27 Jan 2010
A review of civil litigation in Britain that seeks to overhaul the “no win, no fee” legal culture is attracting a rush of funds that finance lawsuits in return for a cut of payouts.
Industry analysts said the report by senior British judge Rupert Jackson, who wants to slash legal costs to promote access to justice, endorses the use of litigation funds that can offer corporate claimants the cash needed to fight costly law suits.
“You are going to get more and more people coming into the (litigation) market and wanting to exploit it,” said Ian Rosenblatt, a London lawyer who founded the UK-focused Alvaro litigation fund late last year.
So-called “ambulance chasers”, lawyers who try to persuade people suffering injuries to launch a lawsuit by promising not to charge fees if the suit is lost, are blamed for inflating fees which defendants are left to pay if they lose.
The Jackson report recommends a raft of reforms, including ensuring legal fees are paid out of damages awarded to claimants in the hope this will bring fees down.
While some lawyers have argued this could dissuade some from pursuing claims for fear of the heavy costs, claimants can seek funding help from litigation funds. In return, the funds will be paid part of any damages awarded.
Alvaro is running roadshows for a £50m ($81m) public listing that will be completed within six weeks and is being marketed exclusively to institutional investors.
Rosenblatt said the Jackson review had increased litigation funds’ appeal as an asset class that was previously the preserve of specialists and hedge funds.
Funds are scenting greater profits if Jackson’s proposals are implemented and legal fees are paid out of awarded damages, because it brings the promise of larger payouts.
Two litigation funds listed in London – Juridica Investments and Burford Capital – both have shareholder registers dominated by large British institutional investors such as Invesco Perpetual, Baillie Gifford and Fidelity International.
Despite their London listings, both funds have focused on the US. But last week, Juridica said it planned to divert up to £50m to British civil cases.

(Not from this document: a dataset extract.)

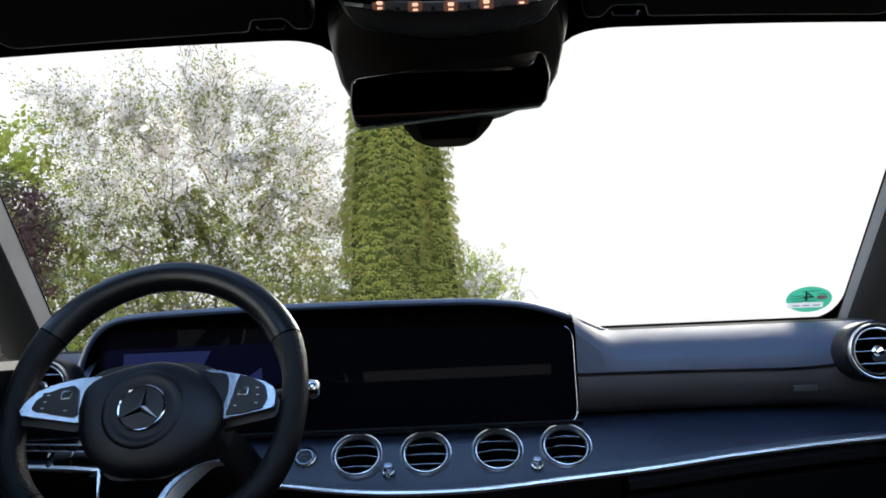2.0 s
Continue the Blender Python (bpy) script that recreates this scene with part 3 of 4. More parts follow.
# ---- steering wheel ----
WHEEL = facing((-0.368, 0.932, 0.879), (0, -math.cos(radians(26)), math.sin(radians(26))))
NRM = WHEEL.col[2].to_3d()
wheel = thing("steering_wheel", (-0.368, 0.95, 0.70), "black leather flat-bottomed steering wheel with silver spokes", "steering wheel")


def wpt(u, v, w=0.0):
    return WHEEL @ Vector((u, v, w))


def flat_at(w):
    return WHEEL @ Matrix.Translation((0, 0, w))


def rim_point(a, r=0.1635):
    """A point of the rim's centre line: round above, squared below."""
    c, s = math.cos(a), math.sin(a)
    if s < 0:
        e = 2 / 2.5
        c, s = math.copysign(abs(c) ** e, c), -0.965 * abs(s) ** e
    u, v = r * c, r * s
    t = radians(-3.0)
    return 0.006 + u * math.cos(t) - v * math.sin(t), 0.0005 + u * math.sin(t) + v * math.cos(t)


def rim_arc(a0, a1, n, fat=1.0):
    """A stretch of the rim, thicker at the thumb grips."""
    angles = np.linspace(radians(a0), radians(a1), n)
    pts = [rim_point(a) for a in angles]
    sec = []
    for a in np.degrees(angles):
        rise = math.degrees(math.asin(math.sin(radians(a))))
        h = float(np.interp(rise, (-90, -50, -20, 0, 11, 20, 28, 40, 90), (0.0152, 0.0160, 0.0164, 0.0158, 0.0156, 0.0174, 0.0194, 0.0193, 0.0193)))
        sec.append([(h * fat * math.cos(2 * math.pi * k / 18), 0.0180 * fat * math.sin(2 * math.pi * k / 18)) for k in range(18)])
    return sweep(bmesh.new(), [wpt(u, v) for u, v in pts], sec, up=NRM)


part("rim", rim_arc(28, 152, 48), LEATHER, wheel, "smooth black leather upper rim")
part("rim", rim_arc(230, 305, 30), LEATHER, wheel, "smooth black leather flat lower rim")
part("grip", rim_arc(-55, 28, 34), PERFORATED, wheel, "perforated black leather grip")
part("grip", rim_arc(152, 230, 34), PERFORATED, wheel, "perforated black leather grip")
for a in (28, 152, 230, 305):
    part("rim_seam", rim_arc(a - 0.35, a + 0.35, 3, 1.012), DEEP, wheel, "dark rim seam")

hub = part("hub", slab(rounded([(-0.075, 0.030), (-0.03, 0.038), (0.05, 0.038), (0.095, 0.020), (0.09, -0.05), (0.04, -0.10), (-0.03, -0.10), (-0.07, -0.05)], 0.03), flat_at(0.012), 0.05, 0.004), PLASTIC, wheel)
cover = spline([(-0.0720, -0.020), (-0.0700, 0.004), (-0.053, 0.0195), (-0.020, 0.031), (0.013, 0.0355), (0.046, 0.0275), (0.075, 0.007), (0.0915, -0.020), (0.0905, -0.045), (0.077, -0.069), (0.048, -0.0905), (0.013, -0.0985),
                (-0.024, -0.0935), (-0.051, -0.076), (-0.066, -0.050), (-0.0720, -0.020)], 64)[:-1]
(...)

Juridica’s Chief Executive Richard Fields said the decision reflected the growing interest of British domestic litigation as an investment strategy if Jackson’s proposals are implemented.
Some lawyers say Jackson’s proposals also point to a proposed shift away from a funding system that relies partly on “after the event” insurance premiums, which has further inflated the costs defendants have had to meet when losing legal battles.
“This is where the Jackson review is relevant (to litigation funds) because clearly he decided he did not much like after-the-event insurance and proposes to restrict that,” said Vincent Smith, a partner at London lawyer Hausfeld.
One chief executive at a litigation fund, which concentrates on the US, welcomed the British reform but warned it could take years to impose the proposals.
“At least in the near-term, the return profile for an investment fund is better in domestic US litigation than it is in UK domestic litigation,” he said.